**To do**. Copy every line, exactly and only, from the line containing "ob = bpy.data.objects.new(name, data)" to the line containing "what is given", both lines included.

**Data extract**.
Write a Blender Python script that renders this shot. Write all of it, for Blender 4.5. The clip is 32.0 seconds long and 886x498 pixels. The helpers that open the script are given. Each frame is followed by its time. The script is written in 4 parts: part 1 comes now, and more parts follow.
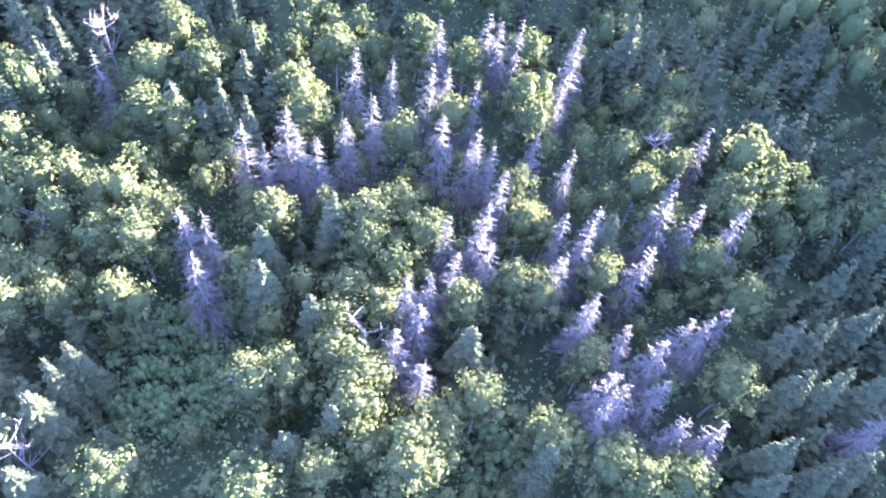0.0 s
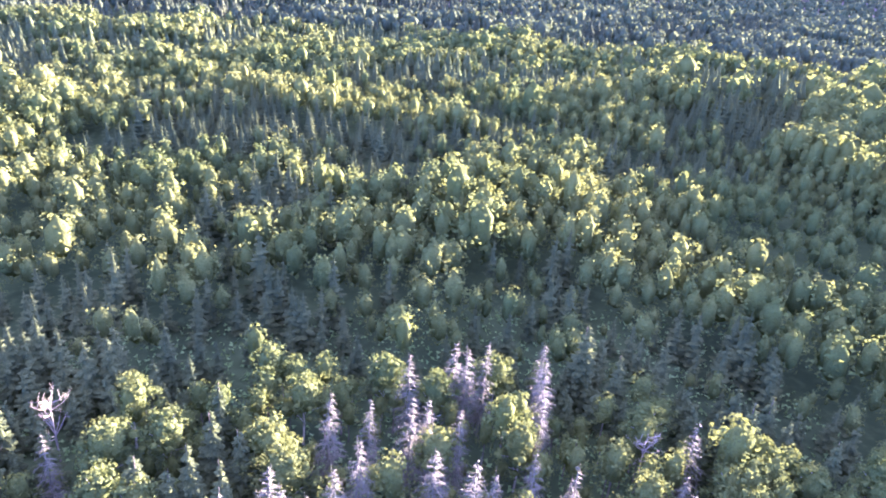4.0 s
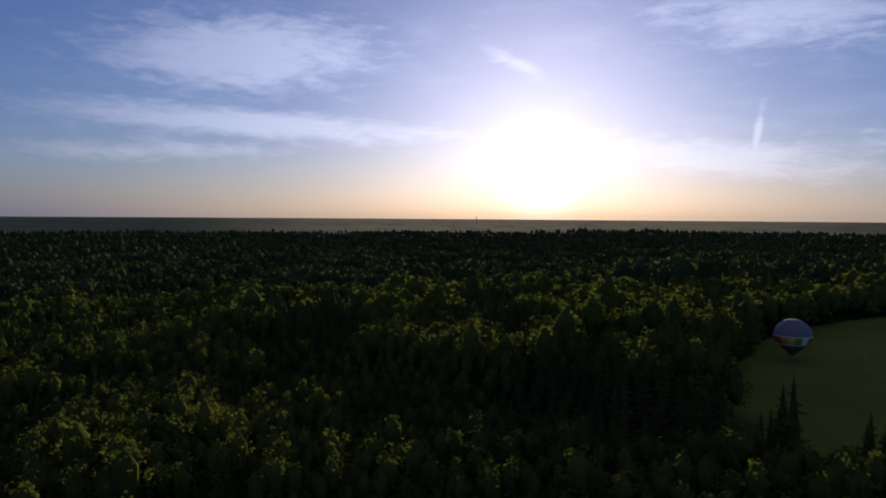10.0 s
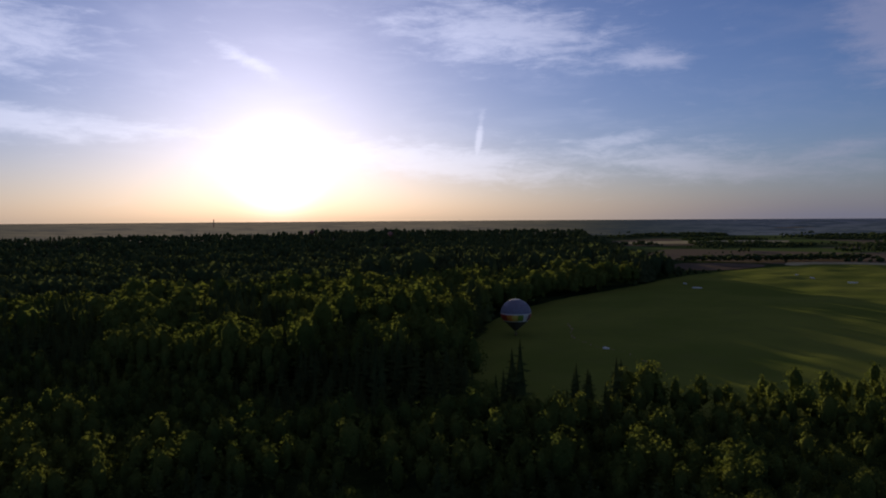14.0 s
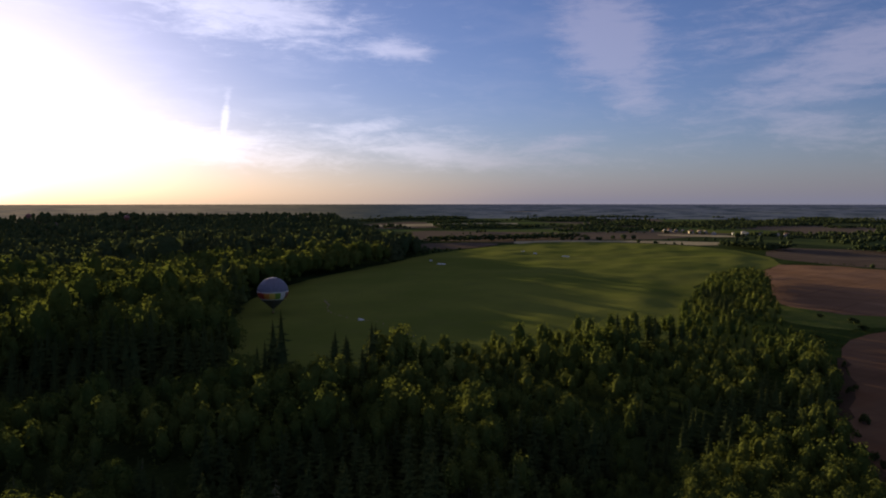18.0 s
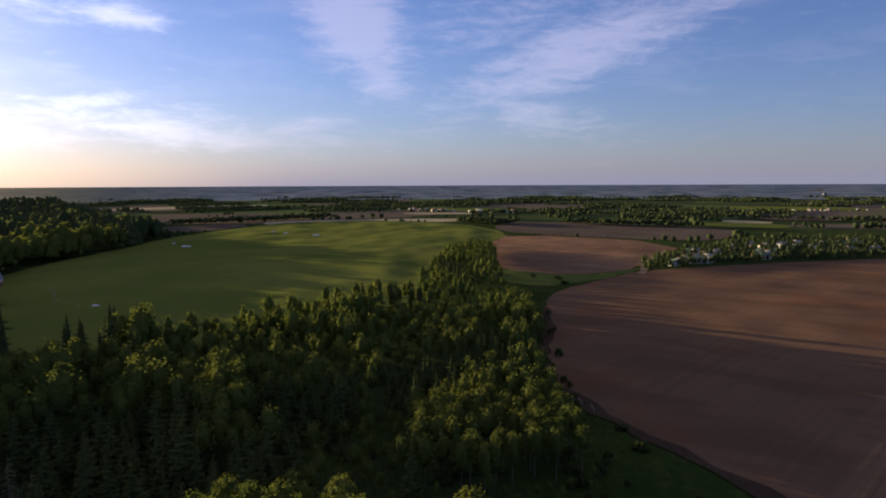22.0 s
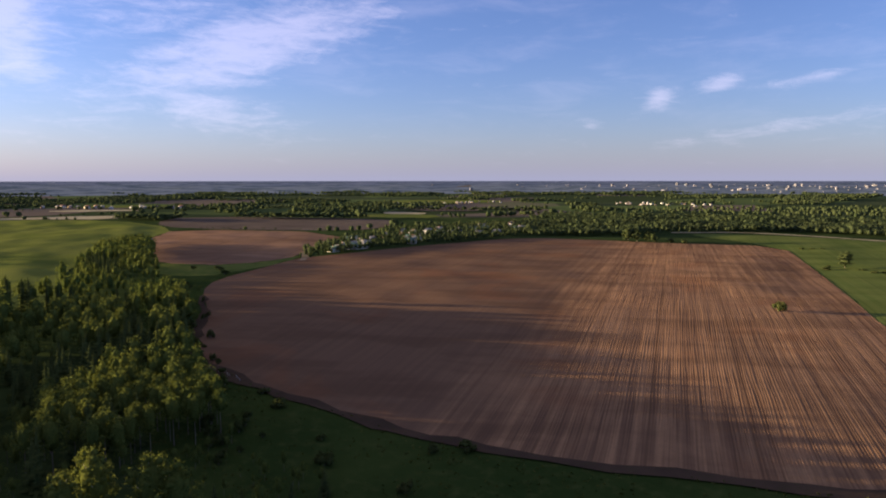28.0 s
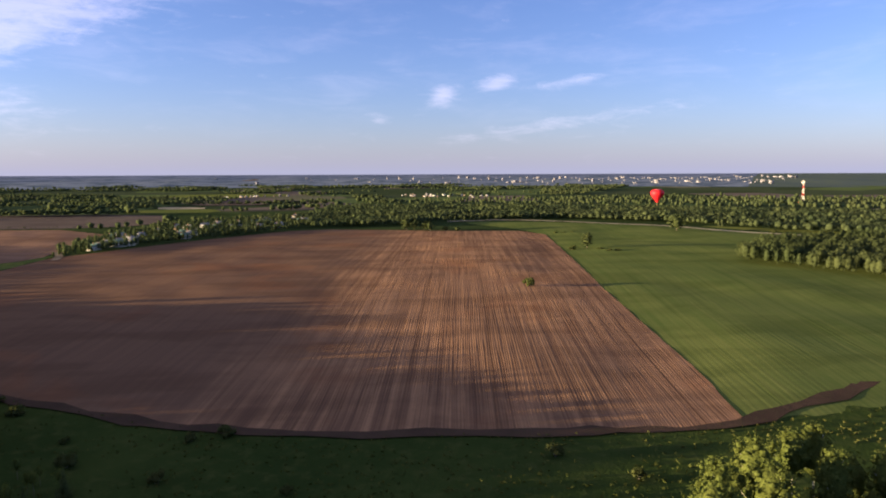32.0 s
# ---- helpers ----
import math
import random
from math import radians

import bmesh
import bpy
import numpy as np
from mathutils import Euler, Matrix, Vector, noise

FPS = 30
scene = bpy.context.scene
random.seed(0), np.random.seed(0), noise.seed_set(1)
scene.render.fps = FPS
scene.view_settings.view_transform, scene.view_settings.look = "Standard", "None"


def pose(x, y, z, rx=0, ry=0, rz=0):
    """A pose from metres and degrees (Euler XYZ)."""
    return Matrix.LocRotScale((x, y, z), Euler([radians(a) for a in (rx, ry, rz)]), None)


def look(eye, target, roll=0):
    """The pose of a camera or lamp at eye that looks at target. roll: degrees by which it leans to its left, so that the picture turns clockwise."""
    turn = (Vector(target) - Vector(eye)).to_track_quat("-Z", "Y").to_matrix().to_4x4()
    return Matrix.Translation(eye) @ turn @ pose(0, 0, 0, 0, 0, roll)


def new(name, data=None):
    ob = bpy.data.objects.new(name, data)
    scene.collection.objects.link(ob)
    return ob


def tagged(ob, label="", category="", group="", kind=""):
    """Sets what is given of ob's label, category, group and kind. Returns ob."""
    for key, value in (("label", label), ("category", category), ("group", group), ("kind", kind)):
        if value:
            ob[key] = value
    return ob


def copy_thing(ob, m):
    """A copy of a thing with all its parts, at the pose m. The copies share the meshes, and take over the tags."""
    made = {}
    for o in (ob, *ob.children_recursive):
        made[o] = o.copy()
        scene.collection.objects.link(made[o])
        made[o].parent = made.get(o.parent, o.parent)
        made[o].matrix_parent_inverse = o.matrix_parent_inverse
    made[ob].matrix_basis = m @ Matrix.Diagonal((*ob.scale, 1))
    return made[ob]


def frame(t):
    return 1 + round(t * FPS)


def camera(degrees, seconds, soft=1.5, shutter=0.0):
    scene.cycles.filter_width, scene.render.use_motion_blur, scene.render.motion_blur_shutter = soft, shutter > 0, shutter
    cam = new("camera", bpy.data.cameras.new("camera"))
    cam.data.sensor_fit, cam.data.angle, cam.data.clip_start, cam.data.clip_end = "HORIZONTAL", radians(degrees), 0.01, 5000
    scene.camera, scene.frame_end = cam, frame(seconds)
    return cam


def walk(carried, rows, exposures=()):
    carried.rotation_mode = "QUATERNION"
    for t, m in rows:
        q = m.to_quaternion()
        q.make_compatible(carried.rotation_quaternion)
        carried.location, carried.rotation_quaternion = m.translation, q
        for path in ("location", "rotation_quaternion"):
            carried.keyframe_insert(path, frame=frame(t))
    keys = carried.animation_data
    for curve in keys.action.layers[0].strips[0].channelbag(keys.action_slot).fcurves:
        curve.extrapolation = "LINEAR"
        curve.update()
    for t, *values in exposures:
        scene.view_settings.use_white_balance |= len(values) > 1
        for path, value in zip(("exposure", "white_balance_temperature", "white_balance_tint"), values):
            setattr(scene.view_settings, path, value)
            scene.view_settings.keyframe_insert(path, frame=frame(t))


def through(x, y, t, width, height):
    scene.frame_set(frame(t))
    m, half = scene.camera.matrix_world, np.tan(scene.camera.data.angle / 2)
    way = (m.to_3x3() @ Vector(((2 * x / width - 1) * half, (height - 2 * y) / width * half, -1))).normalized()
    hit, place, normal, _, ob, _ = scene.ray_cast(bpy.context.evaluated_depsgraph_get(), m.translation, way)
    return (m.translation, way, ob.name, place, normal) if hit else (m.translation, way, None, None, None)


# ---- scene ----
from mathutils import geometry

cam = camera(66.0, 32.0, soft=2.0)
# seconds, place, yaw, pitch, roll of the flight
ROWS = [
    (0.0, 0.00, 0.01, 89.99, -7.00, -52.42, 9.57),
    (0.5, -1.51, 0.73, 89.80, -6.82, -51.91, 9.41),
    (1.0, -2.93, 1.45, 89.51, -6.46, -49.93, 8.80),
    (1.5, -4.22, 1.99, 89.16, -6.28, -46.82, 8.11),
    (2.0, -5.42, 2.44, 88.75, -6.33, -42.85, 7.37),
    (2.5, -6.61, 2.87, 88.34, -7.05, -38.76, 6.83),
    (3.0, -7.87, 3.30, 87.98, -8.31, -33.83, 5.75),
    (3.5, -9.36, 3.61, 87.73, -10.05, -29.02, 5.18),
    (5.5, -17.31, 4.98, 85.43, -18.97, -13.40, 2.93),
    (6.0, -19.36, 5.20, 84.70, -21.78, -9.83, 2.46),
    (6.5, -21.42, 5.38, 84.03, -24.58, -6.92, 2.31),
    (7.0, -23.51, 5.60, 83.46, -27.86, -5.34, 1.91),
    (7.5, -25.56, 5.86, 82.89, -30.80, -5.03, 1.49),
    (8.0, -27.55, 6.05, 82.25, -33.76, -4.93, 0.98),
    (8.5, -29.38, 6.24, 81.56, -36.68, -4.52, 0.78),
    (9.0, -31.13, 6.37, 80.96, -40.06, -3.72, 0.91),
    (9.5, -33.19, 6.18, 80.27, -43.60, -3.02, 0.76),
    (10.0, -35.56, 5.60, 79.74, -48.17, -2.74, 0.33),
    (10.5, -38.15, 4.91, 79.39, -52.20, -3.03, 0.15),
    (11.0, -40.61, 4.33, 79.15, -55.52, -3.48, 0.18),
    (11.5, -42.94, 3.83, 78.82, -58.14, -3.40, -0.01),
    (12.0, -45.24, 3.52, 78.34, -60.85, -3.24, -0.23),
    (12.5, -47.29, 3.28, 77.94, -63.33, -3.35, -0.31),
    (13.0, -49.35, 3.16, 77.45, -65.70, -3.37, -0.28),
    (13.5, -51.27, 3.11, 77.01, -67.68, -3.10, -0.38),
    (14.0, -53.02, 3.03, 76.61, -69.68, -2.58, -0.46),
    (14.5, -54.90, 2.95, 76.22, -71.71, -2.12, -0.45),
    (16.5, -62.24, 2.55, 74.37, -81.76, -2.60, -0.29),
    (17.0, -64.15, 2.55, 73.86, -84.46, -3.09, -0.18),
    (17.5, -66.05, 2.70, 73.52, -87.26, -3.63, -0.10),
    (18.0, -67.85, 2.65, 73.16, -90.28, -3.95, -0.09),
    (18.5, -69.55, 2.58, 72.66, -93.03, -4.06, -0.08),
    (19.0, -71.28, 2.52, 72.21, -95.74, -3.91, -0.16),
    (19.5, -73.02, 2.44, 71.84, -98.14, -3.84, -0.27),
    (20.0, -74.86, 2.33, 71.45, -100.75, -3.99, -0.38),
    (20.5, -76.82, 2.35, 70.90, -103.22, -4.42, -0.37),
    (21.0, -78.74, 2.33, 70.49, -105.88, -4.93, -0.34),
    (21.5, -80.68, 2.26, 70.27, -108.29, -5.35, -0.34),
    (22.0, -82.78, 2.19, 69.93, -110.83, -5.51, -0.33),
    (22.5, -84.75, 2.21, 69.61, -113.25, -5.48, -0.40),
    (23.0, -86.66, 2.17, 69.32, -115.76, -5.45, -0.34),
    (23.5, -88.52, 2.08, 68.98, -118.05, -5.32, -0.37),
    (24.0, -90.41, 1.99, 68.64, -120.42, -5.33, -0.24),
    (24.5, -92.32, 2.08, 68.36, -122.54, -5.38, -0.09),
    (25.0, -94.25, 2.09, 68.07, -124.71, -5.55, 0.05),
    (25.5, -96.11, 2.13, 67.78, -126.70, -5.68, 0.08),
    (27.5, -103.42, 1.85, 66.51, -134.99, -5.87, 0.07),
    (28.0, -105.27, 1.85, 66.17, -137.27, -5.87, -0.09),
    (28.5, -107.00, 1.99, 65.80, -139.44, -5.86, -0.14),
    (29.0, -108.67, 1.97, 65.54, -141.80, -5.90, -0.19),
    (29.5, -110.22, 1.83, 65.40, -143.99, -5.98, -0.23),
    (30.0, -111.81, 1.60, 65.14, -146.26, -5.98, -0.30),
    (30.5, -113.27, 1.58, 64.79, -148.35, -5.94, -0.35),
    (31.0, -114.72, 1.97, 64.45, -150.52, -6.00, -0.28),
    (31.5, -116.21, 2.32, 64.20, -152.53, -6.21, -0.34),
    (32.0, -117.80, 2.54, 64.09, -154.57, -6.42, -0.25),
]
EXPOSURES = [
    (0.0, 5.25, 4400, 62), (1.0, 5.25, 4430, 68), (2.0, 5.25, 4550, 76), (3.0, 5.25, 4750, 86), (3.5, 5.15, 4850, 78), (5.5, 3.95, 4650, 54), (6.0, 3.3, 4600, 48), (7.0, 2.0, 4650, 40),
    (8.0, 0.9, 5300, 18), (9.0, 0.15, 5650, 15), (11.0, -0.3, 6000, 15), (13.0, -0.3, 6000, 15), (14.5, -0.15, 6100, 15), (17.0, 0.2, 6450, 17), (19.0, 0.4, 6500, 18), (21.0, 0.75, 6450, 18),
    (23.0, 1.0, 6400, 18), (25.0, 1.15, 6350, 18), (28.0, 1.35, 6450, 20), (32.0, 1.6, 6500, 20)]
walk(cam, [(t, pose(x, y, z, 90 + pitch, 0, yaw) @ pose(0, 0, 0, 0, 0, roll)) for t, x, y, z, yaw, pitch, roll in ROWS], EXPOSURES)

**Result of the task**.
    ob = bpy.data.objects.new(name, data)
    scene.collection.objects.link(ob)
    return ob


def tagged(ob, label="", category="", group="", kind=""):
    """Sets what is given of ob's label, category, group and kind. Returns ob."""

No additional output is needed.